The book was a call to arms for improving how STEM courses are taught and attracting and retaining more women and minorities, all with the goal of stemming the high attrition rates. (Seymour and Hewitt pegged the rate at 55% for their diverse sample of colleges and research universities.)
For 2 decades, that philosophy has ruled: A 2012 report by a White House science advisory panel, for example, concluded that the single most effective way to preserve U.S. competitiveness would be to lower the STEM attrition rate in college. The National Science Foundation and the Alfred P. Sloan Foundation are even funding a follow-up to the original study, tabbed Talking About Leaving Revisited, aimed at understanding why efforts to retain students in STEM majors haven't made a dent in attrition rates.
But the new studies suggest that efforts to reverse the outflow have ignored a critical factor: It takes time for students to find their way before ultimately choosing a major that's right for them. "We need to develop programs to help students gain a better understanding of the broad array of educational and career options before them," Soldner says.

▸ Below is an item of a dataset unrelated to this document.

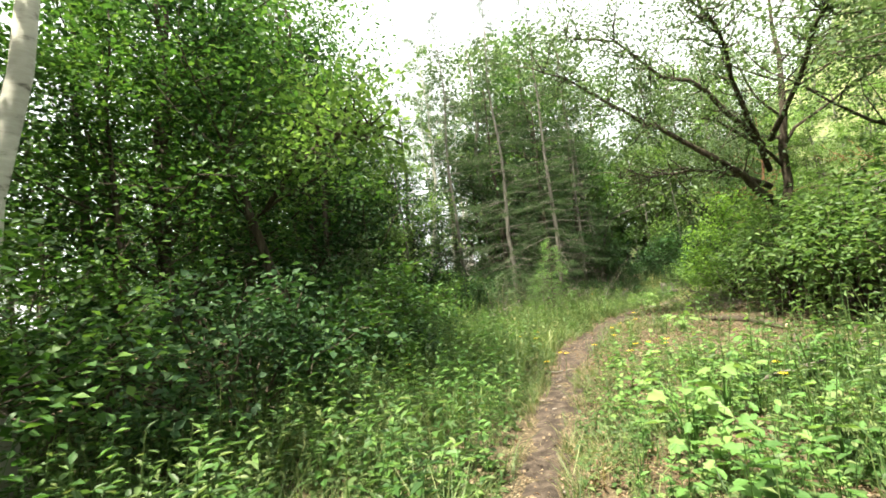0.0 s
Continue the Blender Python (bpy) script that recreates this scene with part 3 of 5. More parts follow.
for line, ra in (([(5.5, 5.55, 2.5), (4.3, 4.8, 3.3), (3.4, 4.5, 3.95), (2.4, 4.25, 4.6), (1.5, 4.1, 5.25), (0.3, 4.1, 6.1)], (0.10, 0.075, 0.06, 0.045, 0.03, 0.01)),
                 ([(5.5, 5.6, 2.9), (4.6, 5.7, 3.4), (3.8, 5.85, 3.6), (2.9, 6.0, 3.65), (2.1, 6.05, 3.7)], (0.075, 0.055, 0.04, 0.026, 0.008)),
                 ([(5.4, 5.5, 3.9), (3.9, 4.8, 5.4), (2.9, 4.6, 5.8), (2.1, 4.4, 6.6), (0.9, 4.2, 6.9)], (0.075, 0.055, 0.04, 0.026, 0.008))):
    leafy_limb(oak, line, ra, 1200 if line[0][2] == 2.9 else 3000, 0.2, M_LEAF_GREY, M_BARK, int(line[0][2] * 10))
oak_plain = plant_tree("oak_tree", OAK2, 7.8, 2.6, "gnarled oak with sparse grey-green leaves", group="oaks", yaw=20, size=0.95)
again(oak_plain, 5.2, -1.5, 250, 0.9)
leafy_limb(oak, [(5.5, 5.6, 3.3), (4.4, 4.2, 5.0), (3.6, 3.0, 6.0), (2.6, 1.9, 6.6)], (0.07, 0.05, 0.035, 0.01), 3000, 0.3, M_LEAF_GREY, M_BARK, 71, 60, 1.6)
leafy_limb(oak, [(5.6, 5.5, 4.0), (5.6, 3.6, 5.4), (5.2, 2.0, 6.0), (4.6, 0.4, 6.2)], (0.07, 0.05, 0.035, 0.01), 3000, 0.3, M_LEAF_GREY, M_BARK, 72, 60, 1.6)
red = plant_tree("cedar_tree", RED, 17.02, 16.5, "tree with flaking reddish-brown bark in the sun", group="red-barked trees")
again(red, 19.2, 16.0, 80, 0.95)
again(red, 21.4, 15.0, 140, 0.8)
red_left = again(red, 13.2, 21.2, 200, 0.9)
for line, n, sd in (([(13.2, 21.2, 2.4), (12.5, 20.6, 3.0), (11.8, 20.2, 3.1), (11.0, 19.9, 2.8)], 1300, 78), ([(13.2, 21.2, 3.2), (12.3, 21.0, 4.2), (11.4, 20.9, 4.6), (10.4, 20.9, 4.6)], 1500, 79), ([(13.2, 21.2, 2.8), (12.7, 20.4, 3.8), (12.3, 19.7, 4.2), (12.0, 19.0, 4.1)], 1100, 80)):
    leafy_limb(red_left, line, (0.04, 0.03, 0.018, 0.005), n, 0.2, M_LEAF, M_BARK_RED, sd, 40, 1.2, 0.085)
for line, n, sd in (([(17.0, 16.5, 3.2), (16.2, 16.2, 3.9), (15.2, 15.9, 4.0), (14.4, 15.8, 3.7)], 900, 75), ([(17.0, 16.5, 3.6), (17.4, 15.6, 4.2), (17.6, 14.6, 4.2), (17.6, 13.4, 3.8)], 1600, 76),
                    ([(17.0, 16.5, 3.9), (16.4, 17.2, 4.8), (15.6, 17.8, 5.2), (14.6, 18.2, 5.1)], 1200, 77)):
    leafy_limb(red, line, (0.05, 0.035, 0.02, 0.006), n, 0.2, M_LEAF_SOFT, M_BARK_RED, sd, 40, 1.2, 0.085)
green = plant_tree("leafy_tree", GREEN, -7.0, 3.1, "slender tree with a thick green crown", group="leafy trees", yaw=30)
bright = plant_tree("leafy_tree", BRIGHT, -3.9, 6.6, "slender tree with sunlit yellow-green leaves", group="leafy trees", yaw=10, size=0.72)
dark = plant_tree("leafy_tree", DARKT, 2.6, 21.4, "dark many-limbed tree in deep shade", group="leafy trees", yaw=10)
LEAN = broadleaf(241, 7.5, 0.13, 3.0, 0.42, 12, 0.12, 3800, M_LEAF, M_BARK, (-1.3, -0.2), lump=0.11)
lean = plant_tree("leafy_tree", LEAN, -5.2, 1.8, "tree with a bare dark leaning trunk and a spreading crown", group="leafy trees")
leafy_limb(lean, [(-5.6, 1.7, 3.3), (-4.6, 1.0, 4.0), (-3.6, 0.2, 4.0), (-2.7, -0.7, 3.7)], (0.06, 0.045, 0.03, 0.008), 1500, 0.22, M_LEAF_BRIGHT, M_BARK, 74, 40, 1.3, 0.13)
aspen = plant_tree("aspen_tree", ASPEN, -4.7, 15.8, "tall aspen with a smooth pale trunk", group="pale-trunked trees")
birch = plant_tree("birch_tree", BIRCH, -8.9, 22.0, "tall thin birch with a white trunk and few leaves", group="pale-trunked trees")
willow = plant_tree("willow_stem", WILLOW, 11.0, 22.3, "thin upright willow stem with sparse leaves", group="willow clump")
for k in range(9):
    again(willow, 11.0 + rng.normal() * 0.5, 22.3 + rng.normal() * 0.5, k * 40 + rng.random() * 20, 0.8 + 0.35 * rng.random(), (rng.normal() * 5, rng.normal() * 5))
for k in range(13):
    again(birch, -8.5 + rng.normal() * 3.2, 25 + rng.random() * 9, rng.random() * 360, 0.8 + 0.35 * rng.random(), (rng.normal() * 3, rng.normal() * 3))
for x, y, yaw, s in ((2.6, 27.2, 240, 1.2), (9.4, 28.6, 300, 1.15), (11.6, 29.0, 75, 1.1), (5.0, 28.0, 115, 1.25), (13.6, 28.4, 10, 1.15), (15.6, 30.0, 70, 1.1), (12.2, 31.6, 130, 1.2), (17.8, 33.0, 200, 1.15), (19.8, 35.2, 260, 1.1), (14.2, 34.0, 330, 1.2)):
    again(aspen, x, y, yaw, s)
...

Those involved in the follow-up to the 1997 study think the RTI data make an important contribution to the debate but don't reduce the importance of efforts to attract and retain students in STEM fields, including a strong focus on women and minorities. "Just because the attrition rate is no higher doesn't mean there isn't a problem," says Joseph Ferrare of the University of Wisconsin, Madison, co-principal investigator on the follow-up study. "And ensuring diversity is also important."

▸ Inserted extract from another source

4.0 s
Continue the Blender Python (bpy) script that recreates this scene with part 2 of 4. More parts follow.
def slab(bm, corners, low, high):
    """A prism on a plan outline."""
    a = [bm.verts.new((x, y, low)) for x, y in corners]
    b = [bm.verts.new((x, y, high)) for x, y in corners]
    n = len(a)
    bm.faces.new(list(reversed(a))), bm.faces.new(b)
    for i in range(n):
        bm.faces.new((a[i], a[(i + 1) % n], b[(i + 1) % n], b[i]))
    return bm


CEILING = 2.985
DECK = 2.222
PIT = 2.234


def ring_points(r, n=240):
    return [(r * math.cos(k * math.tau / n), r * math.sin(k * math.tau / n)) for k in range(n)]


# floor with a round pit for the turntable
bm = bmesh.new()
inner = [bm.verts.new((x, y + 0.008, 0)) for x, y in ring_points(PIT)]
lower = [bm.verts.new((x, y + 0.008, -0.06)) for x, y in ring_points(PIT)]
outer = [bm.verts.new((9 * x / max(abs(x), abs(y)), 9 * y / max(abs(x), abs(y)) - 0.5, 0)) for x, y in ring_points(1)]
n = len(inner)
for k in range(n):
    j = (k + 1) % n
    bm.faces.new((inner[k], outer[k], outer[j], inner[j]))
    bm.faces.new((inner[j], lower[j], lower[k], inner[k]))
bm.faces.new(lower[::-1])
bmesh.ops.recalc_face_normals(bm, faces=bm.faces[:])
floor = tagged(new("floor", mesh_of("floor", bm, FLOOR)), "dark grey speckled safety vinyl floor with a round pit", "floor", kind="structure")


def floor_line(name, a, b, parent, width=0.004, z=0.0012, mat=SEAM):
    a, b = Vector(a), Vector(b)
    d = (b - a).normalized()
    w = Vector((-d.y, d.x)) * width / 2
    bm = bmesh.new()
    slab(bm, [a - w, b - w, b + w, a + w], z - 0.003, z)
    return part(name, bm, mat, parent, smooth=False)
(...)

Few would argue with the need to make the STEM workforce more diverse. But the studies provide no clear guidance on where to focus attention. Chen finds, for example, that women are more likely than men to switch majors, while men are more likely to drop out—but only among those seeking bachelor's degrees. (The RTI study included those enrolled in associate degree programs as well.) Looking at racial and ethnic differences, she finds that fewer Asians than blacks switched out of STEM majors but that there was "no measurable difference" in the rates among Asians, whites, and Hispanics.
The influx documented by BCSSE raises a new question: How can institutions trying to grow their STEM programs tap into a potentially much larger pool of talent on college campuses? Leah Gum, who entered the University of Southern California in Los Angeles in 2009 as a theater major, says she is living proof of how to bridge that gap.
"An actor is all I ever wanted to be," Gum says. But after devoting the first semester to courses on her craft, she decided that a career in theater "wouldn't be satisfying in the long run." She also longed for a greater intellectual challenge—what she calls the "academic side" of college. She switched tracks and is now in the last year of a combined, 5-year bachelor's–master's degree program in electrical engineering. After graduation she will join Apple to work as a sensor engineer in their human interfaces devices group at the company's headquarters in Cupertino, California.
"Most people think there's no overlap between being an artist and being a scientist," she notes. "But I disagree. Actors are always trying to understand what motivates their character. And thinking about how people behave translates directly into engineering, where the human-machine interaction is so important."